From The Vicar: Creation and Destruction

From The Vicar: Creation and Destruction

From The Vicar: Creation and Destruction

# From The... - Letters to the Congregation

From The Vicar: Creation and Destruction

Dear Ones of St. Columba's,

Over sabbatical I got pretty into Louise Penny's Canadian murder mystery novels starring Inspector Armand Gamache. There are something like 17 of these books in the series and I am well on my way to having read them all. Penny is known for the emotional depth in her somewhat formulaic murder mysteries, and for her beloved central character Inspector Gamache, chief of homicide in the Quebec police force known as the Surete. 

Every book has at least one preachable quote (fair warning, I have resisted them so far but it is only a matter of time) but this week in my reading there was a throw-away line that I couldn't stop thinking about. One of Penny's characters repeated a quote by famous painter Pablo Picasso "Every act of creation is first an act of destruction." 

My first response is to resist this idea, but I can see where it comes from. Everything new comes from some other thing's end in one way or another. Does this mean the first thing is destroyed? Maybe not, Picasso. But I bet that depends on how attached we are to those first things. Does autumn destroy summer, or merely come from it? How you feel about summer is going to deeply affect how you answer that question. 

As a creative person and someone who loves new ideas and experiences and things, this quote helps me see that perhaps sometimes the new thing cannot arrive until we have said goodbye to what came before. As someone who craves stability in a world that is always changing Picasso's words (almost certainly about art), help me hope that perhaps there is something new ahead, when something beloved to me comes to an end.

We are coming quickly to the end of our church year. Two more Sundays to go and we will be starting again, starting anew, with the season of Advent. Our scriptures this week and next (and into Advent as well) sound like doom and gloom, a bit. And this is appropriate because we are coming to the end. 

I appreciate our geography, in these times of year. I like it that as the light fades and the trees go bare our church calendar also heaves one last sigh and then ends. I am captivated by beginning a new year of worship, community, and faith in the darkest days of winter. 

I don't know where you are this season - glorying in the fall colors and pumpkin spice lattes or hitting snooze and wishing you could hibernate until the sunshine returns or somewhere in between. Our Church calendar gives us permission to live into both the destruction of the year coming to a close and the promise of new creation that lies ahead.

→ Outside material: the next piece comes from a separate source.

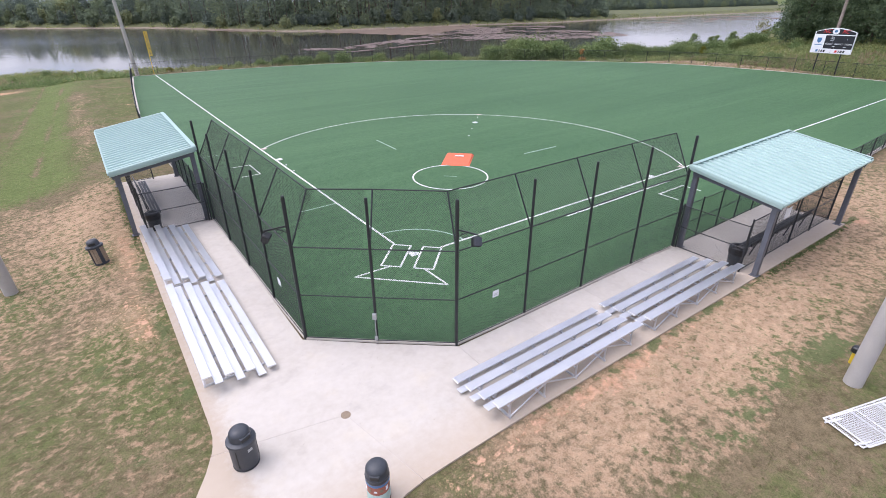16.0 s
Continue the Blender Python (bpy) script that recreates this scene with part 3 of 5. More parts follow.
    lush += open_l * (0.27 + 0.20 * ripple(0.30, 3.0)) + 0.5 * blob(-15.9, 8.2, 0.5, 0.45) + 0.3 * blob(-14.5, 6.6, 1.6, 0.8)
    green -= 0.22 * blob(-20, 21.5, 3.5, 1.6)
    dirt += 0.10 * left * smooth01((y - 1) / 6) + 0.08 * blob(3.0, -14.3, 4.0, 1.3)
    green += 0.16 * left * smooth01((4 - y) / 6)
    dirt -= 0.10 * left * smooth01((3 - y) / 5)
    dirt -= 0.07 * right * smooth01((14 - x) / 5)
    # first base side: browner lawn past the light pole, mown lengthwise
    east = smooth01((-13.1 - y) / 0.8) * smooth01((x + 8) / 6)
    mow = np.sin(math.tau * y / 1.35 + 0.5 * np.sin(x * 0.2)) * 0.6 + 0.4 * np.sin(math.tau * y / 3.1 + 1.0)
    green += east * (0.20 + 0.24 * mow + 0.07 * ripple(0.4, 5.0))
    dirt += east * (0.06 * smooth01((10 - x) / 3) * smooth01((y + 18.5) / 2) - 0.06)
    green -= east * 0.10 * smooth01((10 - x) / 3)
    lush += east * (0.02 + 0.16 * mow + 0.20 * smooth01((x - 8) / 14) * np.exp(-((y + 16.2) / 1.3) ** 2))
    lush += 0.5 * blob(7.4, -13.6, 1.4, 0.6) + 0.9 * blob(3.4, -12.2, 0.3, 0.2) + 0.35 * blob(16.8, -13.5, 1.6, 0.35) + 0.9 * blob(21.0, -20.0, 0.9, 0.7) + 0.25 * blob(13, -14.6, 6, 0.5) + 0.2 * blob(2.5, -16.2, 2.5, 1.0)
    dirt += 0.50 * blob(18.4, -19.3, 1.4, 1.1) + 0.3 * blob(12, -18, 1.2, 1.2)
    dirt += 0.17 * blob(-2.5, -10.9, 5.5, 1.1) + 0.14 * blob(5, -11.2, 6, 1.5)
    clay += 0.40 * blob(1.2, -10.4, 1.8, 0.5) + 0.25 * blob(-5.2, -10.6, 2.5, 0.6)
    green += 0.12 * left
    dirt -= 0.05 * left
    # weed clumps in the worn strips, thick at the pavement's edges, the pole foot and the lattice panels
    weed = np.full(x.shape, -0.6) + 0.78 * np.maximum(left, right) + 0.20 * west * smooth01((30 - y) / 10)
    weed += 0.75 * np.exp(-((x + 9.75) / 0.22) ** 2) * smooth01((y + 6) / 5) * smooth01((24 - y) / 4) + 0.70 * np.exp(-((y + 9.72) / 0.22) ** 2) * smooth01((x + 3) / 4) * smooth01((24 - x) / 4)
    weed += 1.25 * blob(7.2, -13.3, 1.25, 0.6) + 0.34 * blob(5.2, -14.0, 3.2, 1.6) + 0.30 * blob(3.0, -12.6, 3.0, 1.2) + 0.15 * blob(1.5, -14.0, 5, 2)
    weed += 0.55 * blob(-14.6, 7.6, 1.8, 1.3) + 0.10 * blob(-13, -2, 3.5, 6)
    # rough ground beyond the fence
    rough = smooth01((r - fence_r(np.clip(th, -0.03, 1.61)) - 3) / 5) * np.where((th > -0.1) & (th < 1.75), 1, 0)
    green += 0.35 * rough
    lush += 0.40 * rough + 0.5 * smooth01((np.abs(x) + np.abs(y) - 260) / 60)
    over = r - fence_r(np.clip(th, -0.03, 1.61))
    reach = np.interp(th, (-0.05, 0.12, 0.27, 0.36, 0.44, 0.55, 0.74, 0.94, 1.05, 1.3), (1.6, 2.2, 4.8, 7.5, 9.5, 13.0, 9.0, 7.5, 4.5, 2.2))
    skirt = smooth01((over + 0.5) / 0.6) * smooth01((reach + 0.8 * ripple(0.5, 2.2) - over) / 2.2) * np.where((th > -0.05) & (th < 1.3), 1, 0)
    clay += 0.08 * skirt
    dirt += 0.44 * skirt
    lush -= 1.0 * skirt
    green -= 0.3 * skirt
    clay += 0.8 * blob(93, 27, 2.2, 1.4) * np.where(th < 0.5, 1, 0)
    for name, values in (("dirt", dirt), ("green", green), ("clay", clay), ("lush", lush), ("weed", weed)):
        me.attributes.new(name, "FLOAT", "POINT").data.foreach_set("value", values.astype(np.float32))
    ob = new("ground", me)
    tagged(ob, "dry patchy lawn of straw, green grass and bare clay", "ground", kind="structure")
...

You don't have to be one or other - part of our tradition as Episcopalians is that we believe in the capacity, together, to hold both things with reverence and hope. 

Here is a key thing to remember, no matter how you feel about the creative destruction of the present moment: you aren't in it alone. As a church community we create together, and when things end we mourn that together, too. I hope you'll come and worship these last two Sundays in what has been a remarkable and unusual church year. Let's set this year to rest and see what God has waiting for us just around the corner in the dark.